In this chapter we discussed why well-designed data graphics are important and we described a taxonomy for understanding their composition.
The objective of this assignment is for you to understand what characteristics you can use to develop a great data graphic.
Each question is worth 5 points.
To submit this homework you will create the document in Rstudio, using the knitr package (button included in Rstudio) and then submit the document to your Rpubs account. Once uploaded you will submit the link to that document on Canvas. Please make sure that this link is hyper linked and that I can see the visualization and the code required to create it.
Question #1
Answer the following questions for this graphic Relationship between ages and psychosocial maturity
knitr::include_graphics("http://ars.els-cdn.com/content/image/1-s2.0-S1043276005002602-gr2.jpg")
The visual cues of this graph are position, color, size or length, its shape, and direction. The coordinate system is Cartesian - a pair of (x, y), where x is ages and y is the age of psychosocial maturation. The x-axis has an ordinal scale, starting from 20,000 years ago, and till present days. The y-axis has a ratio scale, where age of psychosocial maturation is measured as age in years, varying from 0 to more 20 years.
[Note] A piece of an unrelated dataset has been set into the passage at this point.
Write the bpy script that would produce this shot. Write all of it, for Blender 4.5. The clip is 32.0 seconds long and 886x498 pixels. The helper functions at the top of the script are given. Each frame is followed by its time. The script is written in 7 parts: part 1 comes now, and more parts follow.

There are two variables depicted on this graph: psychosocial maturation and menarche. Color disinguishes each variable from each other. The bars on the graph may mean their lengths in the given ages period. The direction of this graph tends to describe the pattern of change of these variables over years.
Using different colors is a good approach, but it is hardly readable due to the position visual cue. Also, this visualization does not allow us to compare the length of each bar accurately. The title of the graph is better to locate at the top of the graph, in the central position. Y-axis should have more scale values so to compare bars more properly.
Question #2
Answer the following questions for this graphic World’s top 10 best selling cigarette brands 2004-2007
knitr::include_graphics("https://farm3.static.flickr.com/2695/4149541331_482fbb0aaf_o.png")
The visual cues include color and length. The coordinate system is Cartesian. The y-axis is categorical, showing cigarette brand names. The x-axis is numerical, measuring sales in billions of dollars.
There are two variables: cigarette brand and sales. Each horizontal colored bar represents a particular brand (color distinguishes the brands), and the length of a bar represents the volume of sales for this particular brand.
Question #3
Find two data graphics published in a newspaper on on the internet in the last two years.
Identify a graphical display that you find compelling. What aspects of the display work well, and how do these relate to the principles that we have just gone over in lecture. Include a screenshot of the display along with your solution (Hint:use the following in a code chunk: knitr::include_graphics(“your_graphic”).
Identify a graphical display that you find less compelling. What aspects of the display don’t work well? Are there ways that the display might be improved? Include a screenshot of the display along with your solution (Hint:use the following in a code chunk: knitr::include_graphics(“your_graphic”).
Question #4
Briefly (one paragraph) critique the designer’s choices. Would you have made different choices? Why or why not? Note: Link contains a collection of many data graphics, and I don’t expect (or want) you to write a full report on each individual graphic. But each collection shares some common stylistic elements. You should comment on a few things that you notice about the design of the collection.
Answer:
The visual cues used in the first donut chart are color and angle. Using these cues, it is hard to demonstrate what is the highest percentage visually, we can do it only by reading labels. In my opinion, a better option would be a horizontal bar chart, and the data should be sorted in descending order for the percentage of the demand for data scientists. All these charts are designed in blue and gray colors, and despite the fact that different graphics visualize different variables, the colors are similar and it makes a reader confusing. The fourth and fifth charts use similar cues in differentiation the two professionals. In the fifth chart, it is better to use bar chart. The only visual cue in the last graph is color, the boxes are of the same size, which makes the differences hardly detectable if don’t reading the labels.
Question #5
Briefly (one paragraph) critique the designer’s choices. Would you have made different choices? Why or why not? Note: Link contains a collection of many data graphics, and I don’t expect (or want) you to write a full report on each individual graphic. But each collection shares some common stylistic elements. You should comment on a few things that you notice about the design of the collection.
Charts that explain food in America
Answer:
A geographic chart is an appropriate way to notify readers how agriculture industry is operating across various geographic regions of the country. Nevertheless, the selection of colors to distinguish categories looks quite random and it is hard to read. It is better to use one particular color but with different shades. If we look at the pie chart representing cash receipts of crops, we can find some confusing data labels: the numbers in parentheses are unclear and their meaning is unknown. When considering the Obesity and Energy Intake graph, it is quite hard for readers to understand which vertical axis corresponds to which line.It would be better to use a different diagram type or to create two separate diagrams. Finally, looking at the soft drink production stacked bar chart, I would say that it is hard to understand the beginning point and the ending point of the diet soda factor. This can be improved if we decide to develop a side by side bar chart, and put the starting point at the axis origin (zero).